Mar 3, 2016
If your business uses underground tanks to store petroleum fuels or other hazardous products, you need to remember that you face unique potential liabilities. Limit those liabilities by taking action to prevent storage tank leaks. And remember: all storage tanks for hazardous materials must meet Environmental Protection Agency (EPA) standards. The deadline for existing underground storage tanks to meet EPA standards was December 1998.
Take stock of what you've got! The American Insurance Services Group, Inc. notes that your first line of defense is to take stock of what you store underground.
Measure the amount of product stored in each tank on a daily basis. Reconcile your sales and receipts to the amount of the product in the tank each day. Your physical and written inventories commonly will have small discrepancies. But sudden or gradual shortages or overages in product compared to what your written records indicate may reveal signs of real trouble.
Also monitor the water level in the bottom of tanks since changes in water levels could indicate a leak. Don't panic if the water level has changed. It may simply indicate that gauges or fill caps are loose. Be sure to check those areas.
Don't hesitate: investigate! Be aware of these signs of potential tank leakage:
- An unexpected increase of water in the tank
- Hesitation or rattling sounds and erratic product delivery when using a suction pump.
- Meter spins without delivery of product when using a submerged or remote pump.
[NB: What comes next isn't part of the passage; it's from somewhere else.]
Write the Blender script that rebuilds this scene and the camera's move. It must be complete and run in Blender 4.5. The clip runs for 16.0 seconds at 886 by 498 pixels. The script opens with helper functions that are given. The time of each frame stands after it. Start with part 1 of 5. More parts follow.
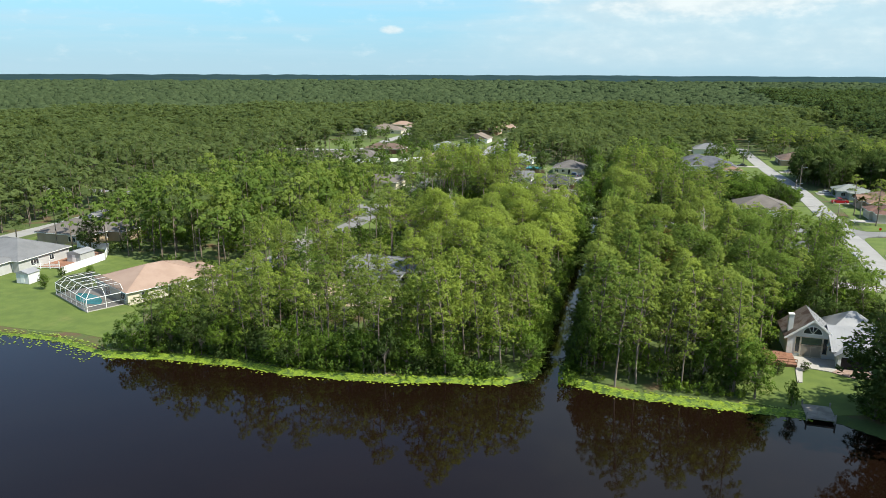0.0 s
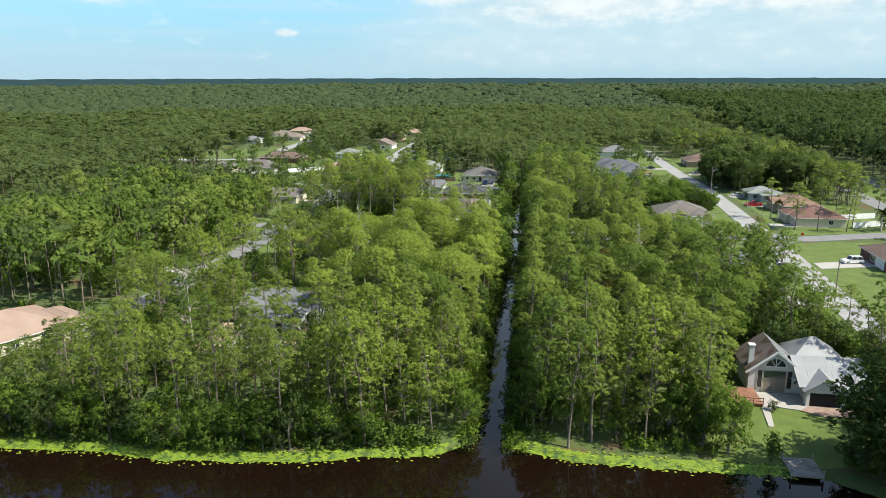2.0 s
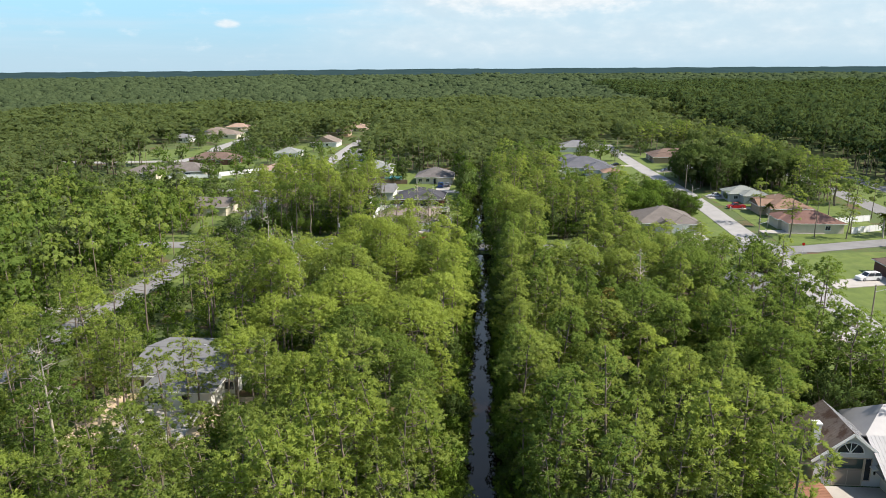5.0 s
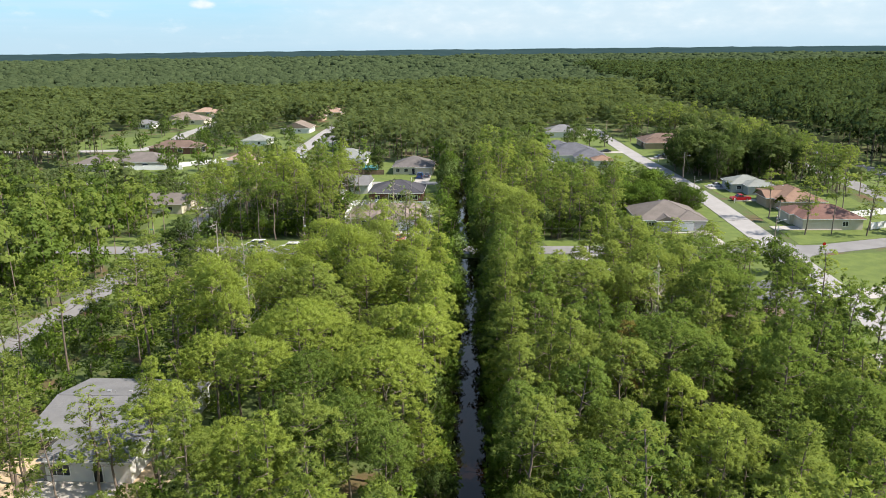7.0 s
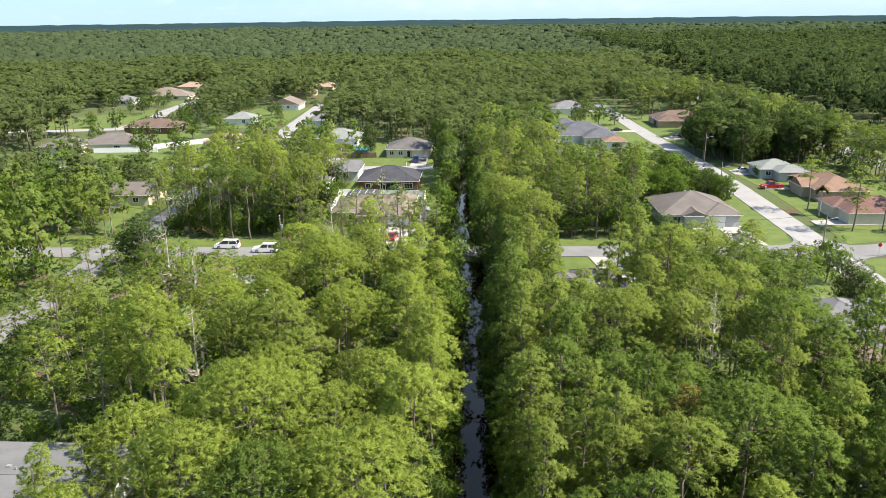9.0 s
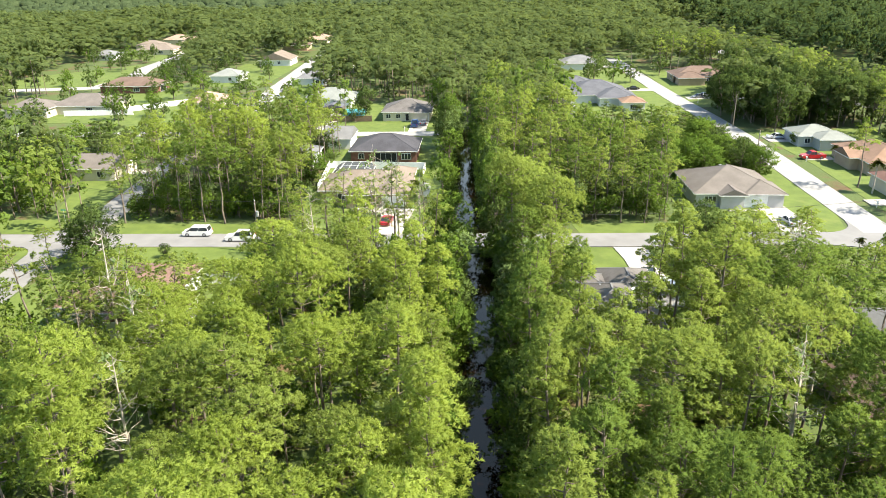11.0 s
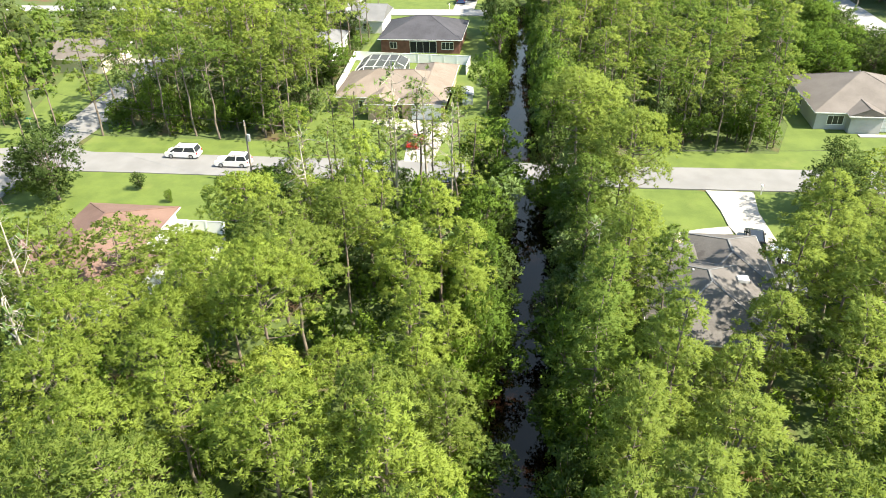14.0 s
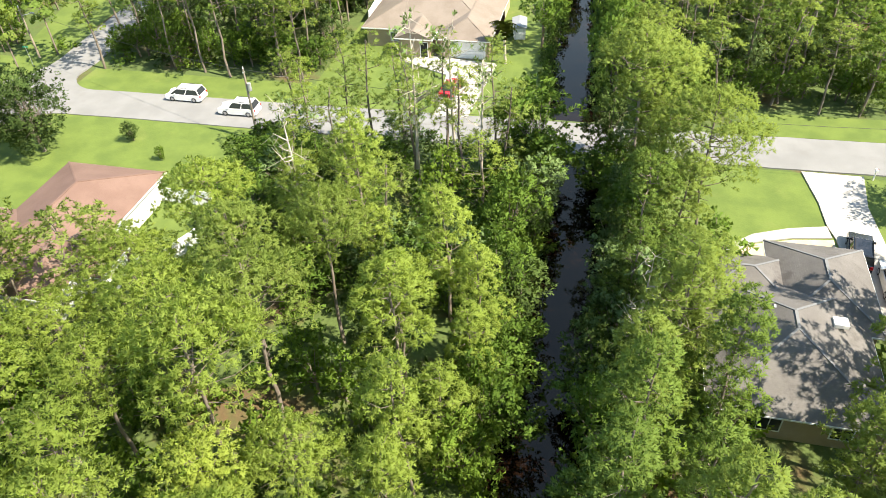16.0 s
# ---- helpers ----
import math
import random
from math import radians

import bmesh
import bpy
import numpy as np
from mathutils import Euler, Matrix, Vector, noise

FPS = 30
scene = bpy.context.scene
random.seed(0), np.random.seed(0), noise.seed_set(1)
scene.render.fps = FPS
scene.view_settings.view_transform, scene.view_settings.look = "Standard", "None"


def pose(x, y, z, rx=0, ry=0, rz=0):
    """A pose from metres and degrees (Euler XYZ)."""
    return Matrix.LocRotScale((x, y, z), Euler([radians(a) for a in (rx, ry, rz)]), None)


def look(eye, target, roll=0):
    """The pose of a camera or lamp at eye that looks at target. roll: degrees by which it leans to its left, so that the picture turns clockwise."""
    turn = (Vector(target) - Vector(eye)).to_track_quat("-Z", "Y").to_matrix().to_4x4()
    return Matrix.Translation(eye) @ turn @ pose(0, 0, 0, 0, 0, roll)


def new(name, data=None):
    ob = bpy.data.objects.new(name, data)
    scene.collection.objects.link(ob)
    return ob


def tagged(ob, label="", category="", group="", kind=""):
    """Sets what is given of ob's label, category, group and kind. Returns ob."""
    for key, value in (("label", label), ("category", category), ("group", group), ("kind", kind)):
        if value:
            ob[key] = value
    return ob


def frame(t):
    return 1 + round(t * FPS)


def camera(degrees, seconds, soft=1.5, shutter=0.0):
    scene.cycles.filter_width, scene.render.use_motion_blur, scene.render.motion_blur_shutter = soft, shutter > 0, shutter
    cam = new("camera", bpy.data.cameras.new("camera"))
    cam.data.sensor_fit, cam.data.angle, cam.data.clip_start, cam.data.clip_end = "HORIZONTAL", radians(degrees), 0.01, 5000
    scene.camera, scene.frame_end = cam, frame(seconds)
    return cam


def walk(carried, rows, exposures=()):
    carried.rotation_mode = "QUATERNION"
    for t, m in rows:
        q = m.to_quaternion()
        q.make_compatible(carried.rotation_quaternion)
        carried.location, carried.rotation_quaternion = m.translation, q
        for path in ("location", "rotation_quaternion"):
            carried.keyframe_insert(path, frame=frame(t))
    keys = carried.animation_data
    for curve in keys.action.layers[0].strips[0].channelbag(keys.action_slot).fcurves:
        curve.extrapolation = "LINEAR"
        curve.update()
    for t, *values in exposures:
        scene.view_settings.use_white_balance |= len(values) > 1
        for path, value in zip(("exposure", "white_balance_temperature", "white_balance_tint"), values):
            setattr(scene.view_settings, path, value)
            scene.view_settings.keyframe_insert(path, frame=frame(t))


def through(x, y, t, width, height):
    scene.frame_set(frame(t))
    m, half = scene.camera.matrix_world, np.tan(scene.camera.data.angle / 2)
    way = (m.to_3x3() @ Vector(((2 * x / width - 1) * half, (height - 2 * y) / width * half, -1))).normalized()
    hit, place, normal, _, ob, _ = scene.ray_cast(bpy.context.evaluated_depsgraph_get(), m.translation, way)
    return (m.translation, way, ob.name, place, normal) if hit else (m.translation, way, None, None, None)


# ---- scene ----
cam = camera(63.1, 16.0, 0.85)
# seconds, eye, a place looked at, roll
ROWS = [
    (0, (1.392, 2.226, 45.224), (0.837, 4.087, 44.747), 0.2),
    (0.5, (-0.285, 6.597, 45.199), (-0.768, 8.479, 44.724), 0.0),
    (1, (-2.011, 11.266, 45.206), (-2.418, 13.166, 44.733), -0.1),
    (1.5, (-3.726, 16.211, 45.234), (-4.063, 18.125, 44.764), -0.1),
    (2, (-5.263, 21.259, 45.282), (-5.562, 23.18, 44.813), -0.1),
    (2.5, (-6.645, 26.235, 45.322), (-6.906, 28.162, 44.855), -0.1),
    (3, (-7.833, 31.271, 45.339), (-8.059, 33.203, 44.873), -0.2),
    (3.5, (-8.865, 36.197, 45.342), (-9.074, 38.13, 44.874), -0.2),
    (4, (-9.697, 41.084, 45.406), (-9.891, 43.017, 44.932), -0.3),
    (6.5, (-11.945, 66.416, 45.061), (-12.06, 68.341, 44.533), -0.5),
    (7, (-12.252, 71.689, 45.027), (-12.359, 73.612, 44.486), -0.6),
    (7.5, (-12.529, 77.133, 44.975), (-12.634, 79.052, 44.42), -0.7),
    (8, (-12.815, 82.713, 44.902), (-12.919, 84.626, 44.33), -0.8),
    (8.5, (-13.095, 88.239, 44.822), (-13.199, 90.147, 44.23), -0.7),
    (9, (-13.348, 93.577, 44.779), (-13.45, 95.478, 44.166), -0.7),
    (11.5, (-14.623, 118.689, 44.711), (-14.733, 120.526, 43.928), -0.9),
    (12, (-14.966, 123.577, 44.626), (-15.083, 125.39, 43.79), -0.9),
    (12.5, (-15.096, 128.248, 44.521), (-15.231, 130.032, 43.629), -1.1),
    (13, (-14.934, 132.768, 44.427), (-15.101, 134.518, 43.474), -1.2),
    (13.5, (-14.551, 137.305, 44.261), (-14.756, 139.018, 43.249), -1.3),
    (14, (-14.082, 141.756, 44.114), (-14.326, 143.428, 43.044), -1.6),
    (14.5, (-13.567, 146.055, 43.979), (-13.849, 147.685, 42.856), -2.0),
    (15, (-13.081, 150.428, 43.83), (-13.404, 152.011, 42.652), -2.4),
    (15.5, (-12.593, 154.851, 43.721), (-12.958, 156.381, 42.486), -2.9),
    (16, (-12.083, 159.297, 43.665), (-12.492, 160.769, 42.373), -3.4),
]
walk(cam, [(t, look(eye, at, roll)) for t, eye, at, roll in ROWS],
     [(0.0, 0.78, 6650, 6), (2.0, 0.80, 6680, 7), (3.8, 0.80, 6800, 12), (7.0, 0.93, 6900, 14), (9.0, 1.18, 6900, 13), (11.5, 1.70, 7300, 8), (13.5, 1.75, 7250, 8), (16.0, 1.72, 7250, 8)])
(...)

- Product odor in nearby soil, sewers or basements.
- Contamination of drinking water in the area.
- Dead vegetation around the tank.
If you suspect a leak, recheck your inventory records and inspect any of the equipment that is accessible. That includes pumps, valves and hoses. If you find a leak, have only qualified maintenance professionals perform repairs. Calibrate any metered dispensers, and have qualified personnel test piping hydrostatically or by another acceptable test method.
If you can't rule out the possibility of a leak, observe required federal, state and/or local regulations. Contact appropriate officials. Cease using any tank that has a confirmed leak, and arrange to empty it as soon as possible. Remove the tank from the ground immediately.
The EPA, state and local environmental authorities, local fire officials, petroleum industry trade associations, state government offices and other professionals can provide important information to you.
Important reminder. Underground tank storage users need to prepare a thorough crisis plan. Talk to tank testing companies, cleanup firms, contractors, fire department representatives, other regulatory officials and your insurance company about emergency response arrangements.
Your next step is to put an emergency plan in writing. Post critical elements of the plan where employees can view them. The communication should outline what employees must do if a tank leak occurs. Train employees as necessary. You might even consider staging emergency drills.